PROG: 59 – Tin Can
Script: Mike Cruden
Art: Jose Luis Ferrer
Letters: Peter Knight
Plot: WW3 has ended with total nuclear devastation, food stocks have never replenished and now a morsel of food will start a bloody battle. A scavenger spots a half-buried tin can and makes across open ground, dodging bullets from a sniper who is also set on possessing the mystery contents. The sniper takes down the scavenger and she comes out of the shadows, only to be felled by a throwing knife from her ‘kill’ who had only been playing dead. The scavenger shows no remorse for having killed the beautiful woman and makes for the can.
Shock: He dusts down the bounty and finds it is not foodstuff but a useless can of motor oil, it prompts him to laugh ‘loudly and insanely‘.

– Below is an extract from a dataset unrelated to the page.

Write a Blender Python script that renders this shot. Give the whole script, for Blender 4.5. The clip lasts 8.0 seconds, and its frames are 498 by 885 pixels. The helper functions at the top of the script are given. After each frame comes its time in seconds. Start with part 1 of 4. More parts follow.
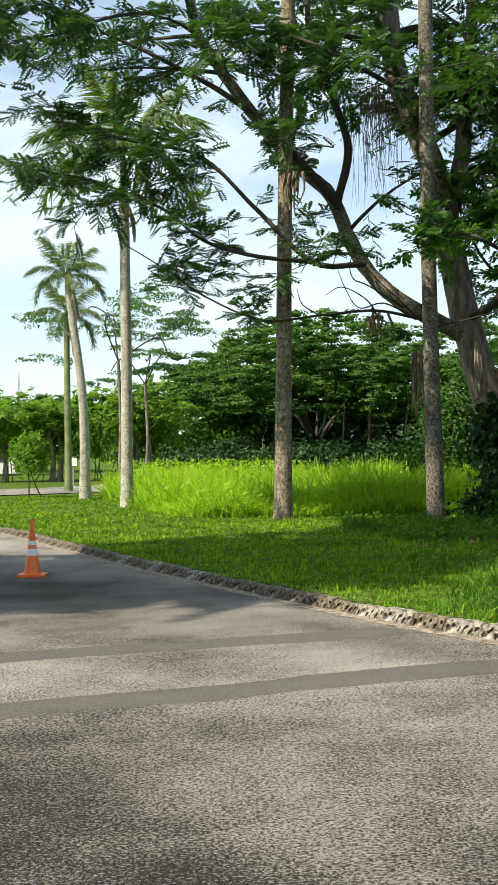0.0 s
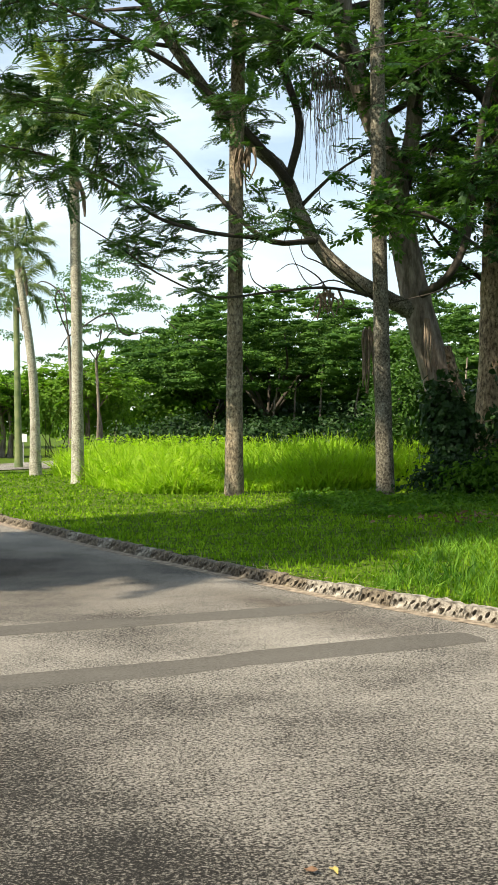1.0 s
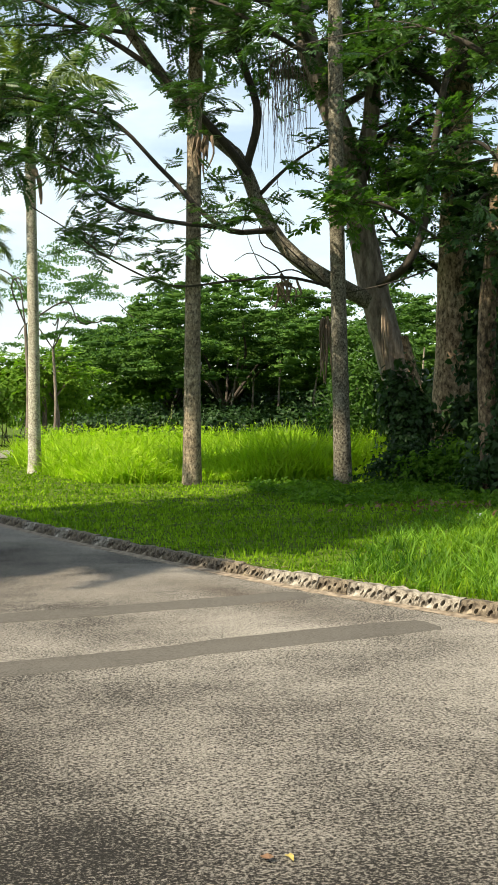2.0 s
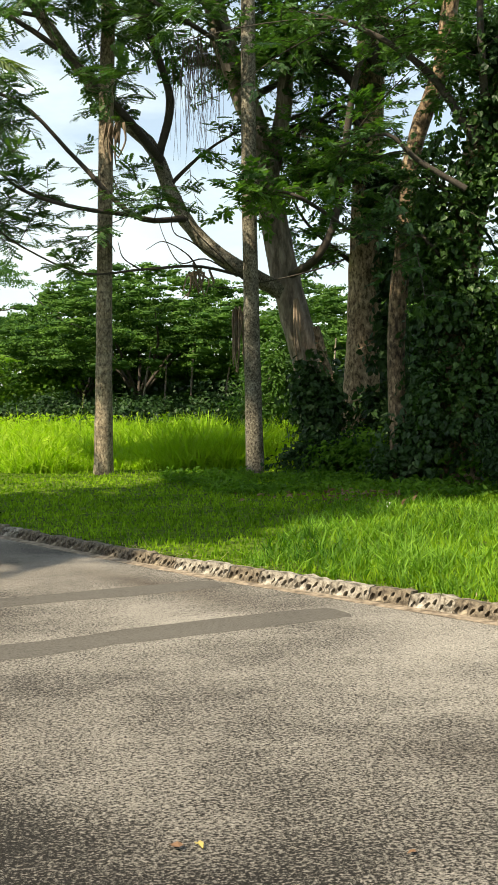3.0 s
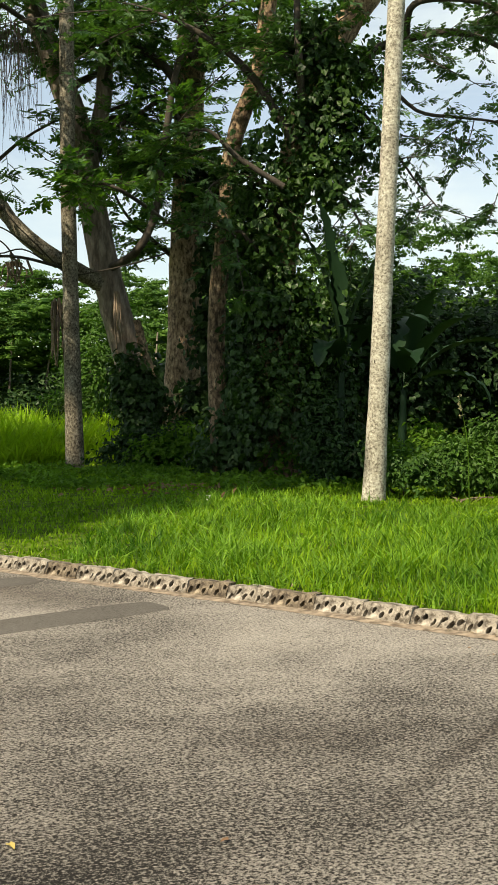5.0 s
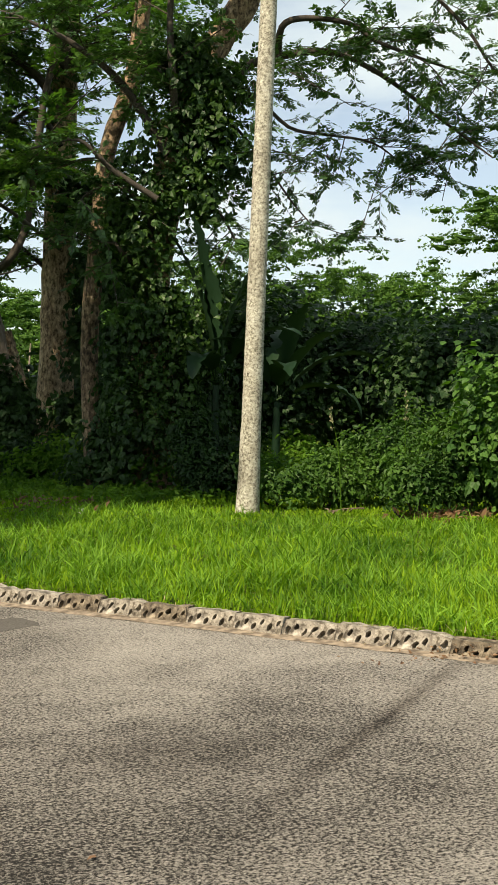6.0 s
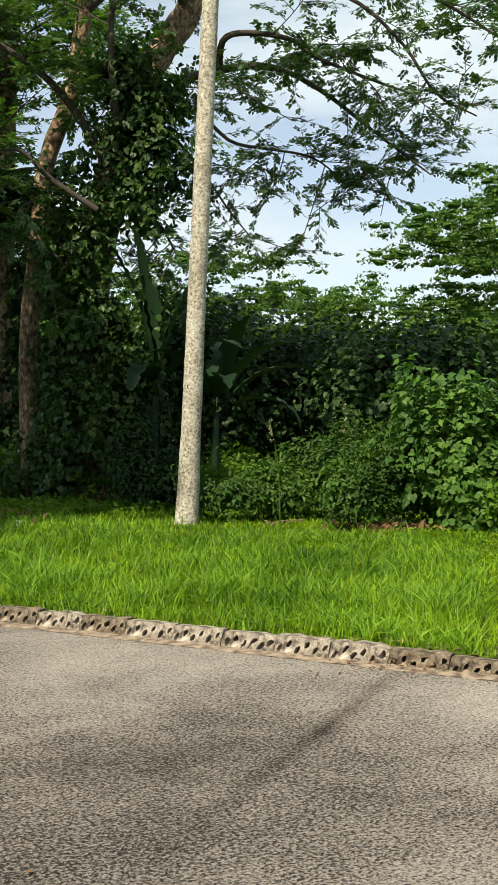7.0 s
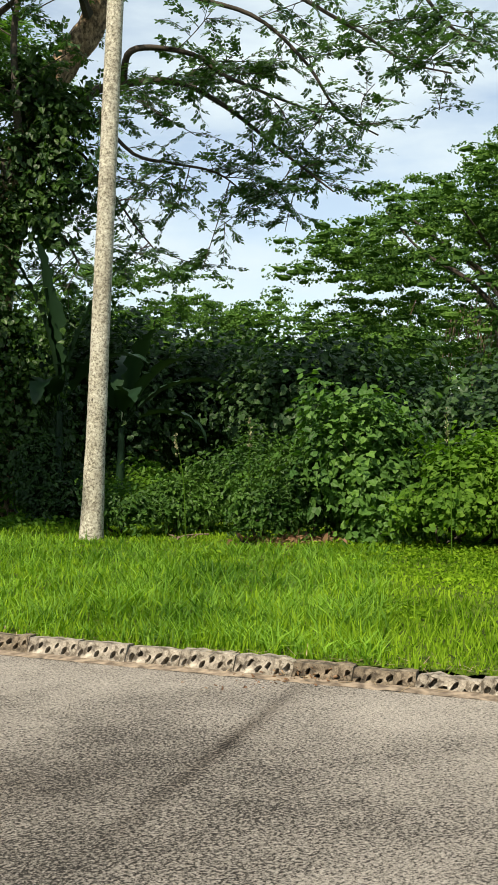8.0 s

Thoughts: A let-down of a Shock and a low-point to mark the departure of Jose Luis Ferrer and his beautiful art from Future Shocks. Ferrer was to go on to draw the first three instalments of Sam Slade: Robo-Hunter and then transfer to sister title Starlord but not return when the titles merged. His art on this outing has a fabulous bleak introduction panel depicting the residents of a shelter dwelling looking destitute, but thereafter is very sketchy and lacks the scratchy detail he usually displayed. Naturally he draws a great ‘beautiful’ female face on the fallen sniper although she does have rather manly arms before her gender is revealed. The story however really lets the Shock down, the third person narration and lack of personality in the scavenger are very distancing and there is little to engage the reader. As a consequence there is no investment in whether it is the scavenger or the sniper who survives their encounter. The ‘shock’ of the tin being oil not food really doesn’t hold up either; we’ve been told that the entire population is starving however there is no indication, and no reason, that oil isn’t just as vital to survival.There is electric lighting in the first panel so presumably there are generators and oil has value. In addition quite why the discovery should send the scavenger insane isn’t really justified, presumably it isn’t the first time he’s been frustrated in his pursuit of food. Cruden’s technique of not personalising the character worked really well in FS 21: The Guardian but in this strip it is at the heart of why the tale doesn’t work.
Shock’d? The fact the tin can contains oil not food is a ‘shock’ in the formal sense although it doesn’t really hold up as shocking and of consequence. Would have been better had it been a pop-up snake-in-a-can.